Homegrown foods get sustainable

John Scarffe, Gilpin County.  About nine Gilpin County residents discussed steps to help make the County sustainable and resilient during the third meeting on the subject, at the Gilpin County Library, at 6:30 p.m. on November 9, 2017. The group met for the first time on October 10 and had a potluck on October 30, 2017.

Arwen Ek, with Holistic Homestead, discusses her idea for providing home grown food to locals and ordering organic foods in bulk.

Organizer Dennis Duckett started the meeting with a video about the meaning of sustainability. It defined sustainability as meeting the needs of the present without compromising the ability of future generations to meet their needs. It relates to the ability of our human society to continue indefinitely. The human race is not currently sustainable due to four main concerns: the extraction of relatively large amounts of material from the earth’s crust; the accumulation of substances created by society, the inhibiting of nature’s ability to run its natural cycles and the creation of barriers to people meeting their basic needs worldwide.


Duckett said he would like Gilpin County to adopt the four principles of sustainability: The elimination of our contribution to the systematic accumulations of materials from the earth’s crust, eliminating our contribution to the accumulation of substances produced by society, stopping our contribution to the ongoing physical degradation of nature and correcting the conditions that systematically undermine people’s ability to meet their basic needs.


Duckett said that Broomfield became a county with home rule, and we could do that as well.


We have limited power to make these changes, due to the fact that the federal government has power over states and states and counties have power over their residents.


The Community Environmental Legal Defense Fund is an organization which has focused on the Rights of Nature movement and has also developed a course which we can offer here with enough participation, Duckett said. This course is called Democracy School.


Democracy School is a fast-paced and intensive study of the history of our governmental, judicial, social and economic system and how these systems have been deliberately developed to keep us from being able to defend our personal, community and environmental rights, Duckett said.


Group member Don Devereaux pointed out that we have a county that would dry up and blow away if we didn’t have gambling. Jobs are also an important part, and they are dependent upon development. Ben Beckner said: “Boulder overflows into Ned and that overflows into Gilpin. It’s going to take a concerted effort to fight that.”


Arwen Ek said that we are talking about sustainability because our economic model requires infinite growth, and we have already outgrown our ability to sustain capitalism.


Duckett said it’s important to look at what’s going to happen on the Front Range with a 1.9 percent growth rate. “They’re pushing the idea that they want to grow tourism, but to me, it’s an extractive industry. “


“We’re beyond our carrying capacity, and that’s why I’m passionate about Gilpin County,” Duckett said. “We need a paradigm shift. We think of the way society is right now and that’s not sustainable.”

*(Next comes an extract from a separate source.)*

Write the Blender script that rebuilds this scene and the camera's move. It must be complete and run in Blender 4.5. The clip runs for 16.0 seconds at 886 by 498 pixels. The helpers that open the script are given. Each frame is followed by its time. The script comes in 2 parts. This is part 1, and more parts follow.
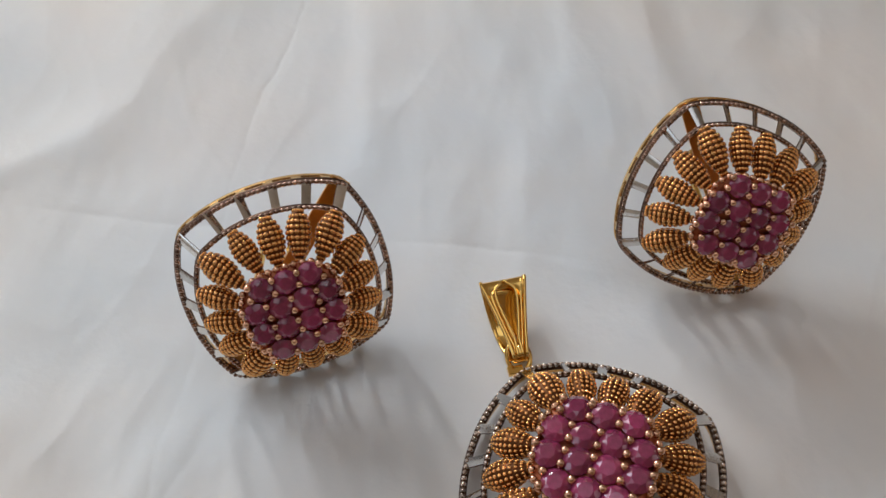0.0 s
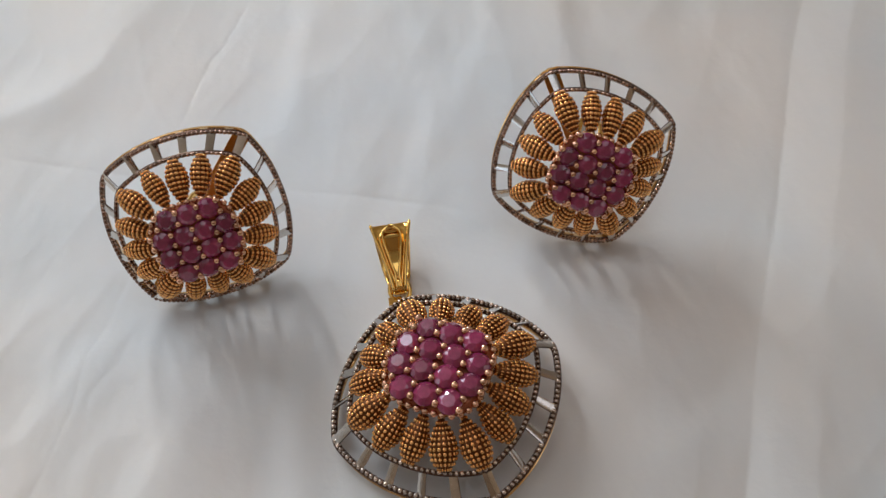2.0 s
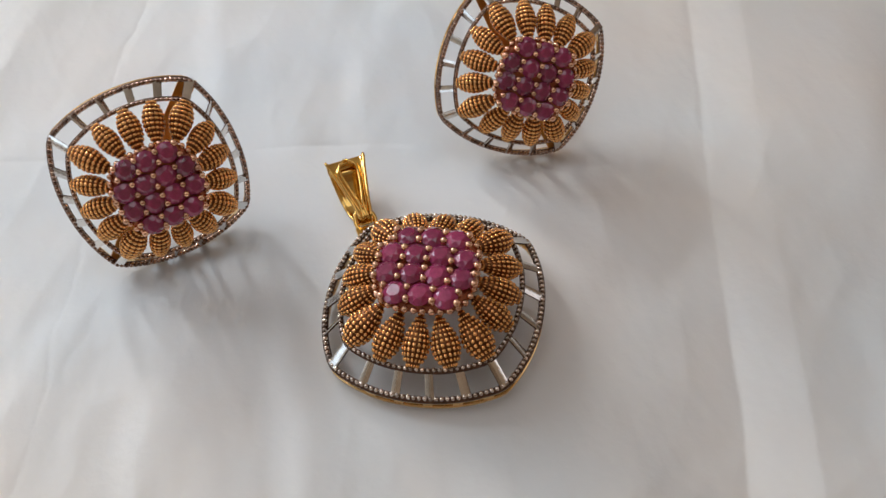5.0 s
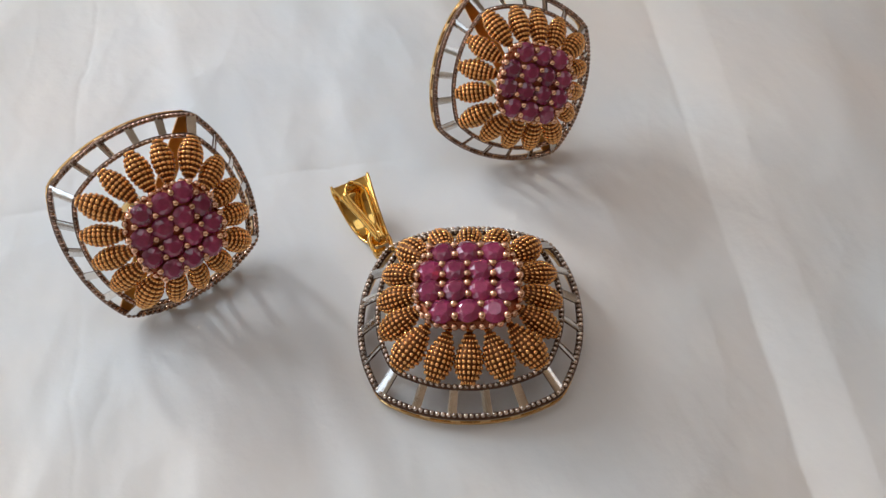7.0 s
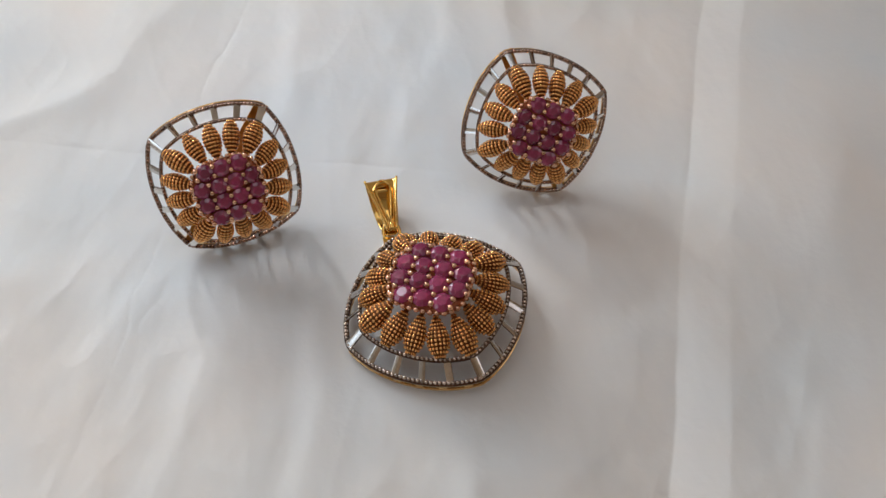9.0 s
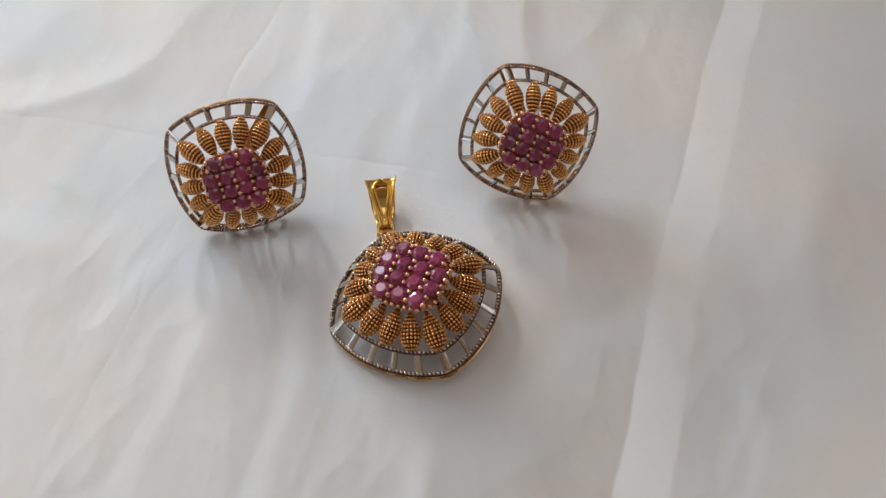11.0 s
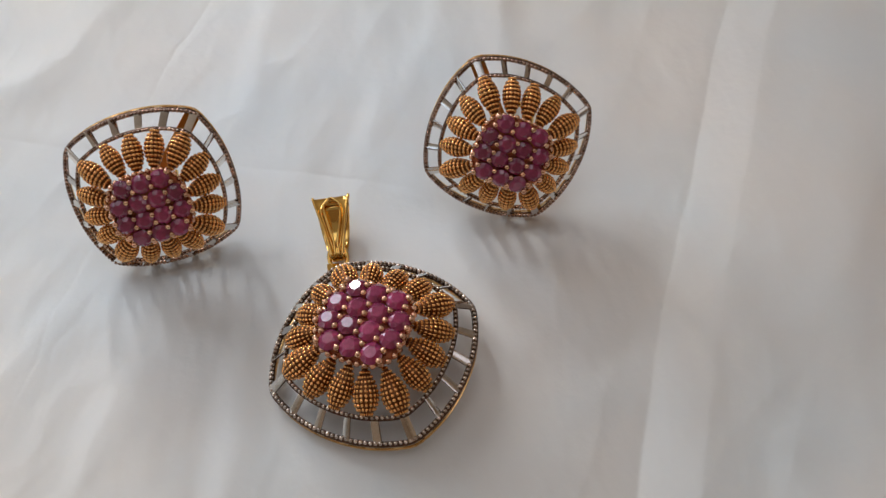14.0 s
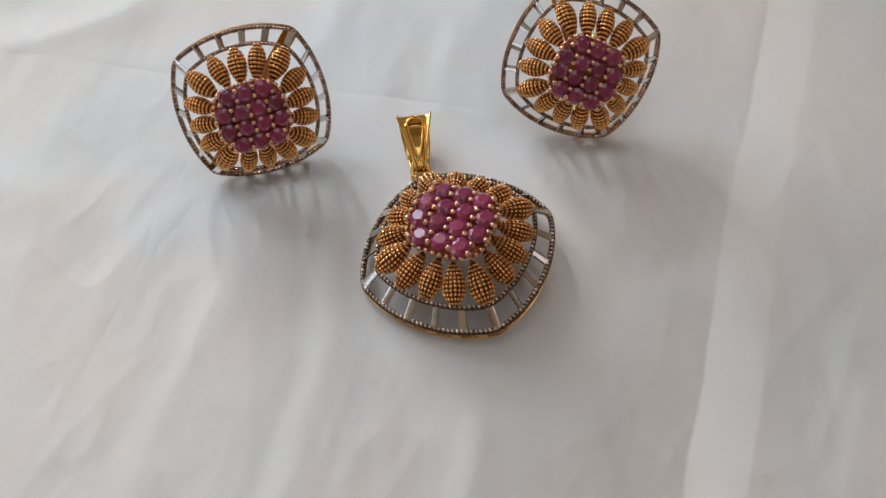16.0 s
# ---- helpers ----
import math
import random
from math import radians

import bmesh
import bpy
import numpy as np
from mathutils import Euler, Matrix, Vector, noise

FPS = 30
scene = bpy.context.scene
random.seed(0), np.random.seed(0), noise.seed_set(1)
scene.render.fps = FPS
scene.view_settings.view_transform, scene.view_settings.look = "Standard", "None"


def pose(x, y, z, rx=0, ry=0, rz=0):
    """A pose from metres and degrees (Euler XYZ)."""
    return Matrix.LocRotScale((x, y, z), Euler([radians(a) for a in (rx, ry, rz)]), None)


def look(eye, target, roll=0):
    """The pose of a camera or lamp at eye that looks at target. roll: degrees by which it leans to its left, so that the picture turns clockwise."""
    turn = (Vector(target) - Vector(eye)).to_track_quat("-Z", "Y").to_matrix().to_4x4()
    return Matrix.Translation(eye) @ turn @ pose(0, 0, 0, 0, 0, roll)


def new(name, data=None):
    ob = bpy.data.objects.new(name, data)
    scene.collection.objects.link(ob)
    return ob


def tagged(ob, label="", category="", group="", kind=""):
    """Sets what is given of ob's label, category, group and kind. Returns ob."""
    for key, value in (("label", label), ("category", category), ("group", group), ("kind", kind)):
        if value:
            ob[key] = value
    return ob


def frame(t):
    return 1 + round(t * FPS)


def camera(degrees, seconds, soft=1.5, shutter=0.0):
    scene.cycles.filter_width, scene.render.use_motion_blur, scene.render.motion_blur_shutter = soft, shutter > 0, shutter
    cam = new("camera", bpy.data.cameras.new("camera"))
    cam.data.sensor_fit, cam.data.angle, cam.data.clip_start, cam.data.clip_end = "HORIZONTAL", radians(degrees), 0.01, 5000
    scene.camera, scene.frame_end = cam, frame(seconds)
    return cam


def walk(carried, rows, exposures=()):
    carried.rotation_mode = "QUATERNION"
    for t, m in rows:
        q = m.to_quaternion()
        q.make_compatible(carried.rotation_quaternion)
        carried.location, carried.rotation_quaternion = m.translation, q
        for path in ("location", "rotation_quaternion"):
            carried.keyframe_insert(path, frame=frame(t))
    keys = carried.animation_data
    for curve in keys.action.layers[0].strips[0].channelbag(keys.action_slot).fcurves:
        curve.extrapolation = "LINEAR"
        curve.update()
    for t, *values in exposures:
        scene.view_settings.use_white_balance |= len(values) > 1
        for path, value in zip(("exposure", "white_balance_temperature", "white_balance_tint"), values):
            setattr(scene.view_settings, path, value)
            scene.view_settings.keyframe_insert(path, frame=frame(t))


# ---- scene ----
# Lengths below are in centimetres unless a line says otherwise; CM turns them into metres.
CM = 0.01
cam = camera(50.5, 16.0, soft=1.5)
# seconds, eye x y z (cm), turn rx ry rz (degrees)
ROWS = [
    (0.0, -1.490, -3.752, 9.599, 35.804, 0.688, -0.953),
    (0.2, -1.353, -3.964, 9.658, 36.471, 0.581, 0.142),
    (0.5, -1.294, -4.180, 10.049, 35.975, 0.826, -0.692),
    (0.8, -0.964, -4.488, 10.231, 36.327, 1.023, -0.615),
    (1.0, -0.758, -4.575, 10.387, 36.391, 1.303, -0.709),
    (1.2, -0.498, -4.637, 10.338, 36.642, 1.651, -0.695),
    (1.5, 0.028, -4.651, 10.361, 36.744, 2.134, -0.333),
    (1.8, 0.398, -4.995, 10.324, 36.224, 2.102, 0.801),
    (2.0, 0.530, -5.235, 10.482, 35.752, 2.296, 1.740),
    (2.2, 0.748, -5.374, 10.610, 35.575, 2.073, 2.556),
    (2.5, 1.008, -5.661, 11.122, 34.661, 1.830, 3.062),
    (2.8, 1.025, -5.989, 11.626, 34.051, 1.803, 3.522),
    (3.0, 1.125, -6.377, 12.059, 34.003, 1.757, 3.748),
    (3.2, 1.240, -6.770, 12.005, 34.951, 1.671, 4.060),
    (3.5, 1.213, -7.239, 11.689, 35.564, 1.812, 3.705),
    (3.8, 0.691, -7.102, 10.946, 36.065, 1.912, 1.492),
    (4.0, 0.366, -6.985, 10.582, 37.283, 1.619, -0.737),
    (4.2, 0.063, -6.908, 10.022, 38.122, 1.654, -2.911),
    (6.3, -1.935, -6.337, 9.412, 39.073, 0.148, -16.323),
    (6.5, -2.232, -6.354, 9.396, 38.982, -0.092, -17.129),
    (6.8, -2.471, -6.135, 9.462, 39.212, -0.340, -18.409),
    (7.0, -2.492, -5.986, 9.531, 38.972, -0.509, -19.190),
    (7.3, -2.570, -6.206, 9.782, 39.642, -0.464, -19.344),
    (7.5, -2.769, -6.508, 10.165, 39.914, -0.264, -19.360),
    (7.8, -2.614, -7.168, 10.588, 40.279, -0.638, -16.202),
    (8.0, -2.449, -7.678, 10.973, 40.290, -0.973, -13.602),
    (8.2, -2.065, -7.947, 11.279, 40.142, -0.721, -11.065),
    (8.5, -1.165, -8.059, 11.514, 40.064, -0.470, -7.709),
    (8.8, -0.378, -8.125, 11.541, 39.625, -0.177, -4.173),
    (9.0, -0.162, -8.205, 11.789, 38.782, 0.349, -2.397),
    (9.2, 0.146, -8.416, 12.162, 38.116, 0.562, 0.065),
    (11.3, 1.576, -8.478, 13.062, 36.985, 1.765, 3.759),
    (11.5, 1.810, -8.439, 13.135, 37.223, 1.972, 3.791),
    (11.7, 1.922, -8.350, 13.029, 37.130, 1.973, 3.554),
    (12.0, 1.922, -8.324, 12.918, 37.200, 1.786, 3.354),
    (12.2, 1.958, -8.098, 12.843, 37.051, 1.945, 2.884),
    (12.5, 1.888, -7.892, 12.814, 37.125, 1.840, 2.583),
    (12.8, 1.668, -7.605, 12.466, 37.056, 1.894, 2.136),
    (13.0, 1.613, -7.336, 12.296, 36.803, 1.517, 2.347),
    (13.2, 1.530, -7.117, 12.071, 36.726, 1.861, 1.874),
    (13.5, 1.550, -6.714, 11.775, 36.158, 1.776, 2.387),
    (13.8, 1.590, -6.381, 11.417, 36.124, 1.938, 2.602),
    (14.0, 1.549, -6.179, 11.188, 35.579, 1.989, 2.324),
    (14.2, 1.585, -6.011, 11.087, 35.311, 2.137, 2.668),
    (14.5, 1.480, -6.040, 11.070, 35.648, 2.158, 2.369),
    (14.8, 1.401, -6.199, 11.170, 35.775, 2.259, 2.433),
    (15.0, 1.201, -6.485, 11.341, 35.443, 2.167, 2.750),
    (15.2, 1.079, -6.785, 11.324, 35.905, 2.474, 3.241),
    (15.5, 0.844, -7.441, 11.424, 36.046, 2.562, 3.275),
    (15.8, 0.810, -7.630, 11.317, 35.356, 2.443, 3.842),
    (16.0, 0.703, -7.789, 11.281, 35.307, 2.218, 3.597),
]
walk(cam, [(t, pose(x * CM, y * CM, z * CM, rx, ry, rz)) for t, x, y, z, rx, ry, rz in ROWS],
     exposures=[(0.0, -0.28), (1.5, -0.26), (3.0, -0.26), (3.5, -0.25), (4.0, -0.17), (6.5, -0.01), (7.5, -0.02), (8.5, -0.12), (11.5, -0.13), (13.5, -0.19), (15.0, -0.14), (16.0, -0.15)])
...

Ek said they are starting an enterprise that will be extremely beneficial in terms of food. Her volunteer-run Holistic Homestead has a space at the top of Golden Gate Canyon, and next year they will open a market and health care co-op. Each community could have a food order and could purchase food in bulk. They could have a party to split up produce, which is how the Nederland Co-op was started.


They want to be Gilpin-centric, Ek said. “There are people growing in Gilpin. We could have a year-round farmer’s market in our space.”


Ek has been looking at several companies from which to purchase bulk food, in addition to what can be grown in Gilpin County. She has found one Colorado based produce company that is all organic.


Also, Azure Standard of Healthy and Abundant Living, from Oregon, carries and ships organic, sustainable products. Their model would require setting up a drop location and each neighborhood would get together and pay for their order. Holistic Homestead could be the drop location in our area, Ek said.


It would be comparable to Whole Foods or Alfalfa’s. Drop locations in north Boulder and Evergreen would also be convenient. They are trying to get local growers organized to have Community Supported Agriculture (CSA).


The next meeting will be a potluck on December 17, 2017, at the home of Linza and Eric Douglas.